NUMA ； 多核心處理器 ； 負載平衡 ； 遠端記憶體存取 ； 資源競爭 ； NUMA ； Multicore Processor ； Load Balancing ； Remote Memory Access ； Resource Contention

NCS 2017 全國計算機會議

2017（2018 / 01 / 01）

742 - 747

繁體中文

Non-Uniform Memory Access (NUMA)架構的多核心系統解決了Symmetric Multi-Processing (SMP)架構的擴展性問題，但是，在NUMA系統中，Task的記憶體Page可能會被配置在不同的NUMA節點上，並且當Task在進行跨節點的遠端記憶體存取時，所花費的時間是比存取Task所在節點的記憶體時來得久，因此，遠端記憶體的存取和競爭Interconnect Link會造成NUMA系統的效能下降。雖然Linux核心已經實作了Automatic Page Migration機制，透過Page Table Invalidation和Page Fault Handling的處理，會將Task存取到的遠端記憶體Page搬移至當前執行的節點上，以避免去存取遠端記憶體，但是這些額外的處理卻會增加Task存取記憶體時的Overhead。當多處理器系統中各處理器的負載不平衡時，Linux核心會執行負載平衡機制將Task搬移至不同的處理器佇列來等候執行。而在NUMA系統中，Task有可能會被搬移至不同的節點，Task存取在原先節點上的記憶體Page時，即發生遠端記憶體存取。為了降低Task在搬移過後遠端記憶體存取的發生，本篇論文修改了Linux核心的負載平衡機制，並在跨節點的Task搬移時，加入了Task挑選策略，而我們所提的Task挑選策略主要是利用Task的記憶體使用量來進行決策，有優先挑選最少共享記憶體Page以及優先挑選最小記憶體配置量等二種，會挑選合適的Task來進行跨節點的搬移。實驗的結果顯示，我們所提出的Task挑選策略相較於Linux核心內預設的First-Fit挑選策略，因為能夠降低遠端記憶體存取以及資源競爭，因此有效地提高了NUMA系統的效能。

Multi-core systems with the Non-Uniform Memory Access (NUMA) architecture solve the scalability problem of the Symmetric Multi-Processing (SMP) architecture. However, in a NUMA system, a task and its memories may be allocated on different NUMA nodes. Processor cores accessing memories on remote NUMA node take longer time than on local node. Remote memory access and contention for inter-node interconnect degrade system performance. Although in the Linux kernel, the automatic page migration mechanism is implemented, it migrates only referenced pages to the current node where the task is running on. This mechanism avoids remote memory access, but it is completed by page table invalidation and page fault handling, which incurs additional overhead for memory access.
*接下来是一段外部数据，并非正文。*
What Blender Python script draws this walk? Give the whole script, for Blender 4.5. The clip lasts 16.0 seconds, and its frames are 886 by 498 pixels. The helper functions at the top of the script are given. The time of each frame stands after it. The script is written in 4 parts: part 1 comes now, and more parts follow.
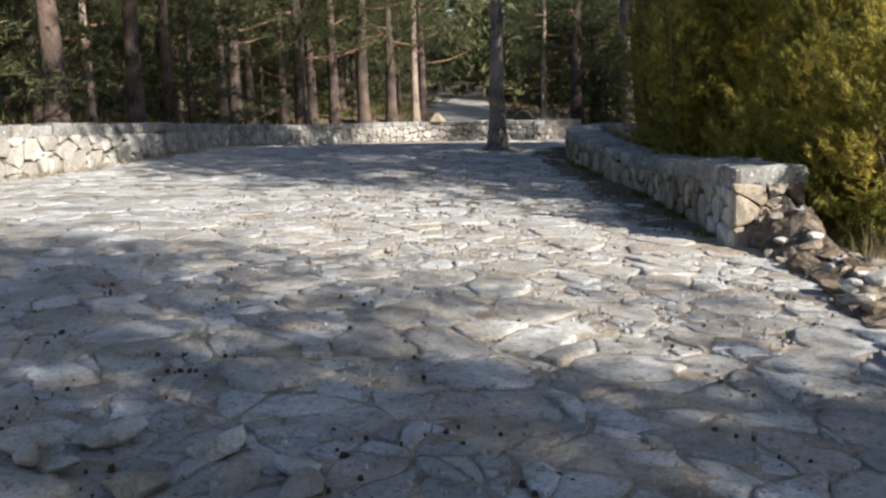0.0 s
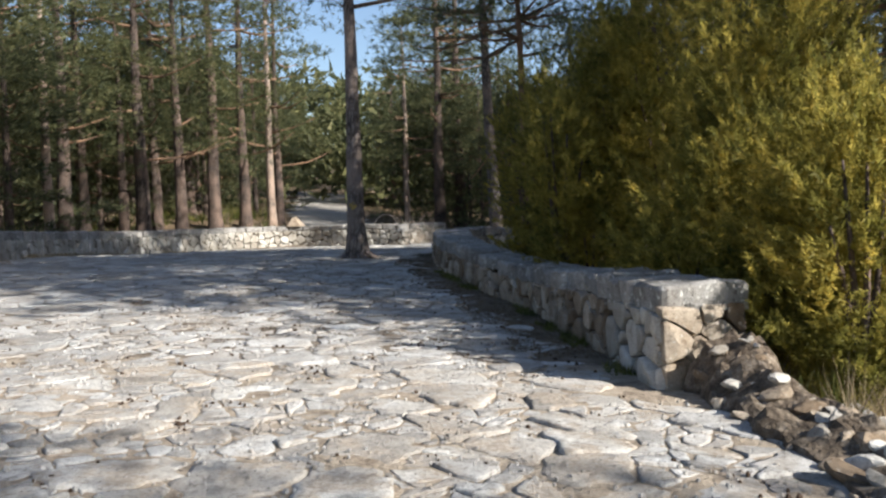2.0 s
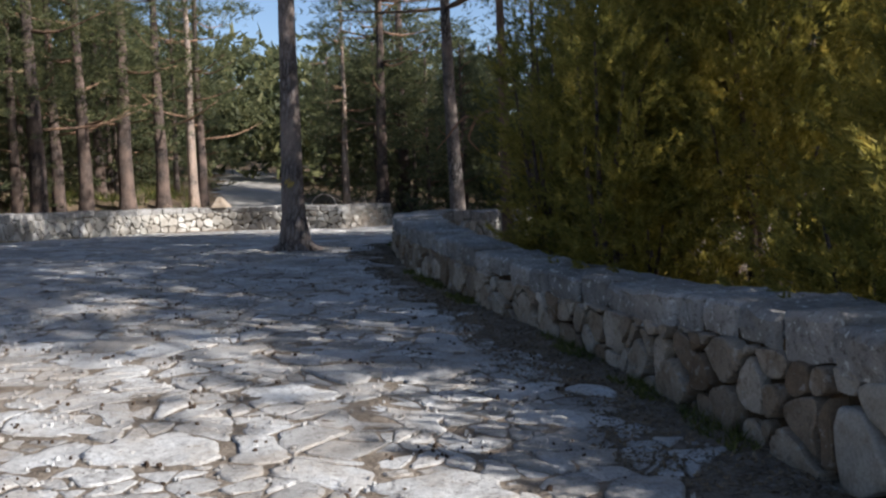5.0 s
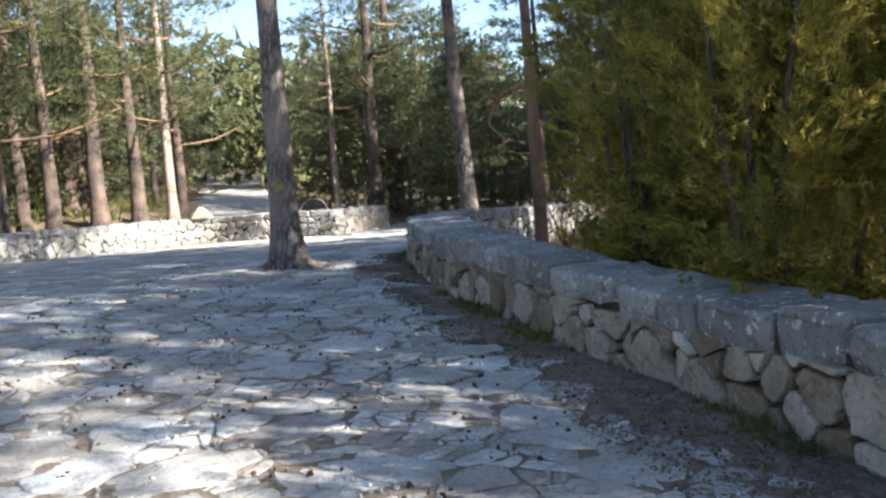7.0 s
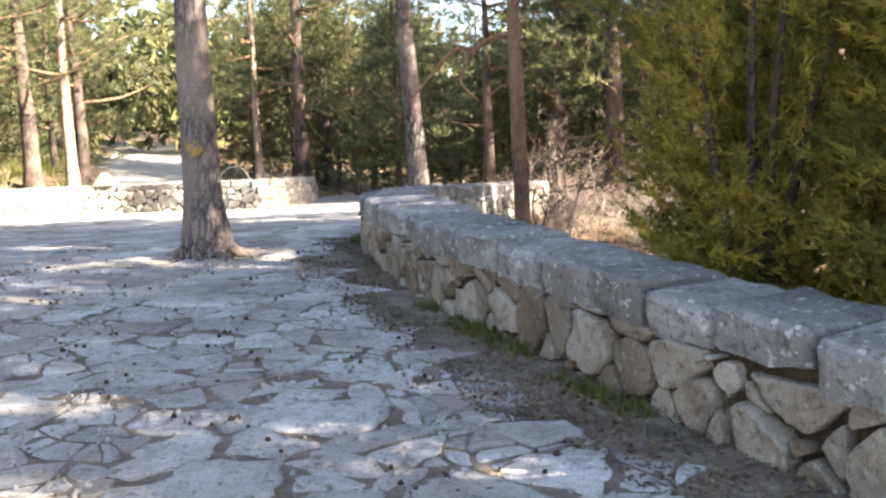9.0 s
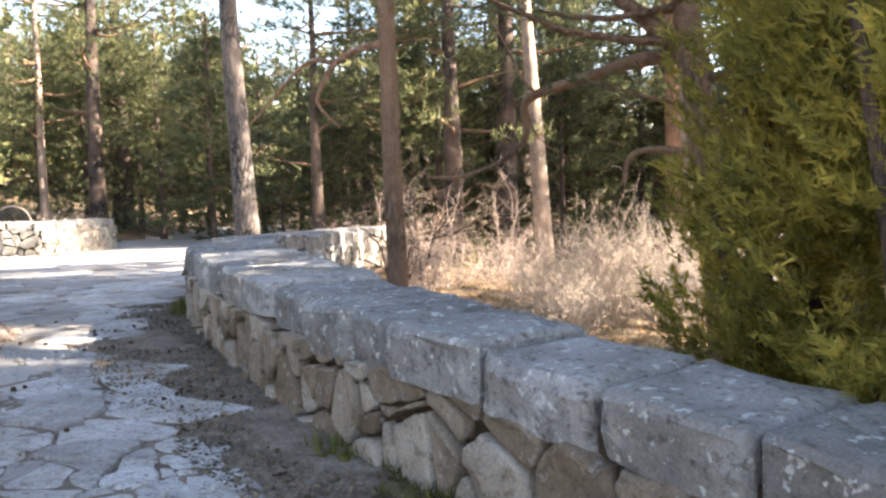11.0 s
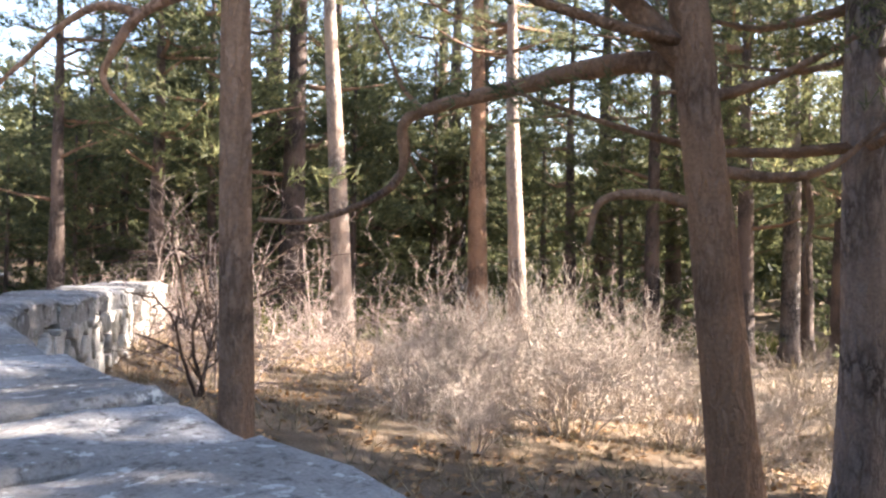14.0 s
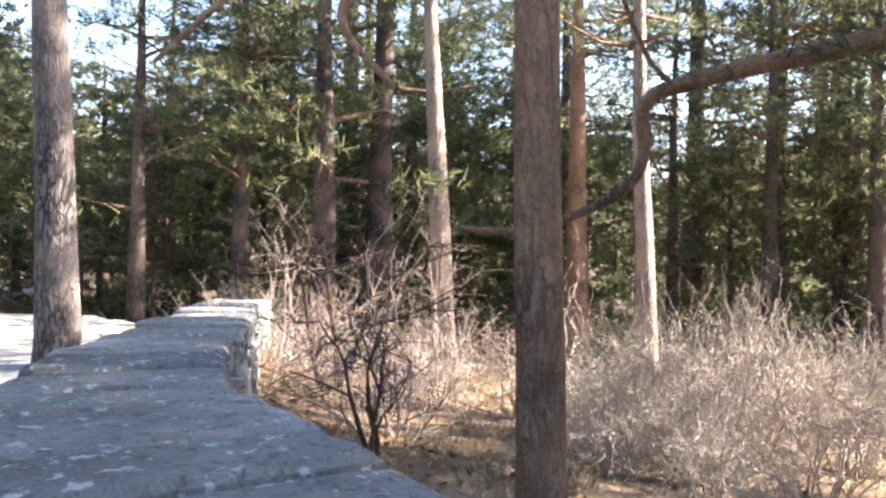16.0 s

When load unbalance occurs in the multiprocessor systems, the original Linux kernel scheduler will migrate the first movable task from the busiest CPU core to the idlest one. In the NUMA system, the task may be migrated across nodes, which incurs remote memory access when the migrated task accesses its previously allocated memory on the original node. In order to reduce remote memory access incurred from inter-node task migration, we modify Linux kernel's load balancing mechanism and propose two task selection policies that are incorporated in the load balancing mechanism. These policies will choose suitable task for inter-node migration according to task's memory usage information. The experimental results show that our proposed task selection policies can reduce more remote memory access and resource contention than the default Linux kernel. As a result, the performance of NUMA system is effectively increased.